#### Exercise directions
The required output is the line containing "Continue the Blender" through the final line of the material below, printed exactly, with no other lines.

#### Data section
········

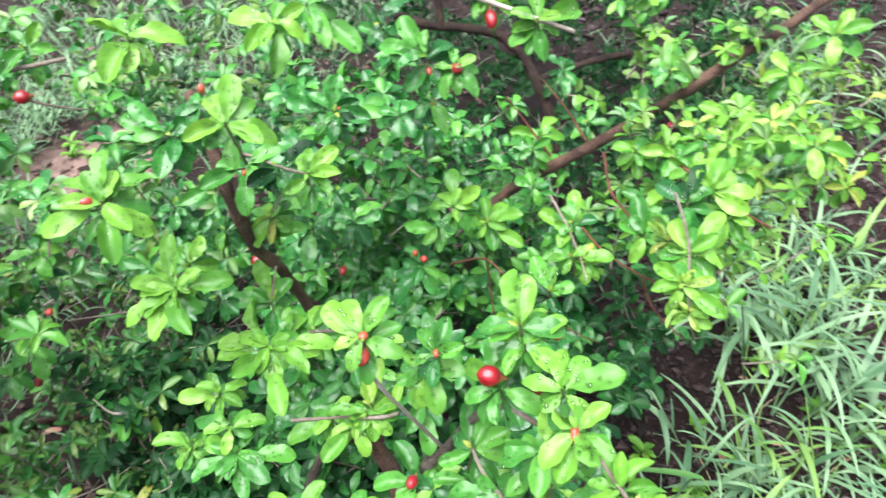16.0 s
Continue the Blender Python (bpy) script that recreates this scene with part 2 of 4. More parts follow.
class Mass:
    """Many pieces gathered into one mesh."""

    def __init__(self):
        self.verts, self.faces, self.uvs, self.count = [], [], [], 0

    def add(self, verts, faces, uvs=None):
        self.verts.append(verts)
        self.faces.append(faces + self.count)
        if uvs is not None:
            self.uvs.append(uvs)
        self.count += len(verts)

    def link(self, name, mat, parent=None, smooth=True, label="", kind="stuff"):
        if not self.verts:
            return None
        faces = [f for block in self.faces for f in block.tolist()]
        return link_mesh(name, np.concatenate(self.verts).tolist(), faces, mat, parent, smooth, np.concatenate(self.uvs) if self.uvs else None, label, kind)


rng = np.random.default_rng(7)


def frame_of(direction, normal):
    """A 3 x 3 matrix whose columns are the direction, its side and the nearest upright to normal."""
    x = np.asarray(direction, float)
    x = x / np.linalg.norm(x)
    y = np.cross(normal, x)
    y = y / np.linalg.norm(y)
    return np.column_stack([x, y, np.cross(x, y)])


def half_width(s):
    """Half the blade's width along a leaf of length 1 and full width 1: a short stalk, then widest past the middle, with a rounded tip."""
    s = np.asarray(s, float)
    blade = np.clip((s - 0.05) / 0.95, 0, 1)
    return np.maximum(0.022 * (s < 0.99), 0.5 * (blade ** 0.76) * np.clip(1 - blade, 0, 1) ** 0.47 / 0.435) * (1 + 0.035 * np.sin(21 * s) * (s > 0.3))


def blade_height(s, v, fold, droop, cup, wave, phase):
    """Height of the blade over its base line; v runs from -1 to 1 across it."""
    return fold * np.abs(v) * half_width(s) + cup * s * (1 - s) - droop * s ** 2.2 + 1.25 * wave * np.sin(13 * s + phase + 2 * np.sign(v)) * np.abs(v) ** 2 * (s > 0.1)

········

#### Response
Continue the Blender Python (bpy) script that recreates this scene with part 2 of 4. More parts follow.
class Mass:
    """Many pieces gathered into one mesh."""

    def __init__(self):
        self.verts, self.faces, self.uvs, self.count = [], [], [], 0

    def add(self, verts, faces, uvs=None):
        self.verts.append(verts)
        self.faces.append(faces + self.count)
        if uvs is not None:
            self.uvs.append(uvs)
        self.count += len(verts)

    def link(self, name, mat, parent=None, smooth=True, label="", kind="stuff"):
        if not self.verts:
            return None
        faces = [f for block in self.faces for f in block.tolist()]
        return link_mesh(name, np.concatenate(self.verts).tolist(), faces, mat, parent, smooth, np.concatenate(self.uvs) if self.uvs else None, label, kind)


rng = np.random.default_rng(7)


def frame_of(direction, normal):
    """A 3 x 3 matrix whose columns are the direction, its side and the nearest upright to normal."""
    x = np.asarray(direction, float)
    x = x / np.linalg.norm(x)
    y = np.cross(normal, x)
    y = y / np.linalg.norm(y)
    return np.column_stack([x, y, np.cross(x, y)])


def half_width(s):
    """Half the blade's width along a leaf of length 1 and full width 1: a short stalk, then widest past the middle, with a rounded tip."""
    s = np.asarray(s, float)
    blade = np.clip((s - 0.05) / 0.95, 0, 1)
    return np.maximum(0.022 * (s < 0.99), 0.5 * (blade ** 0.76) * np.clip(1 - blade, 0, 1) ** 0.47 / 0.435) * (1 + 0.035 * np.sin(21 * s) * (s > 0.3))


def blade_height(s, v, fold, droop, cup, wave, phase):
    """Height of the blade over its base line; v runs from -1 to 1 across it."""
    return fold * np.abs(v) * half_width(s) + cup * s * (1 - s) - droop * s ** 2.2 + 1.25 * wave * np.sin(13 * s + phase + 2 * np.sign(v)) * np.abs(v) ** 2 * (s > 0.1)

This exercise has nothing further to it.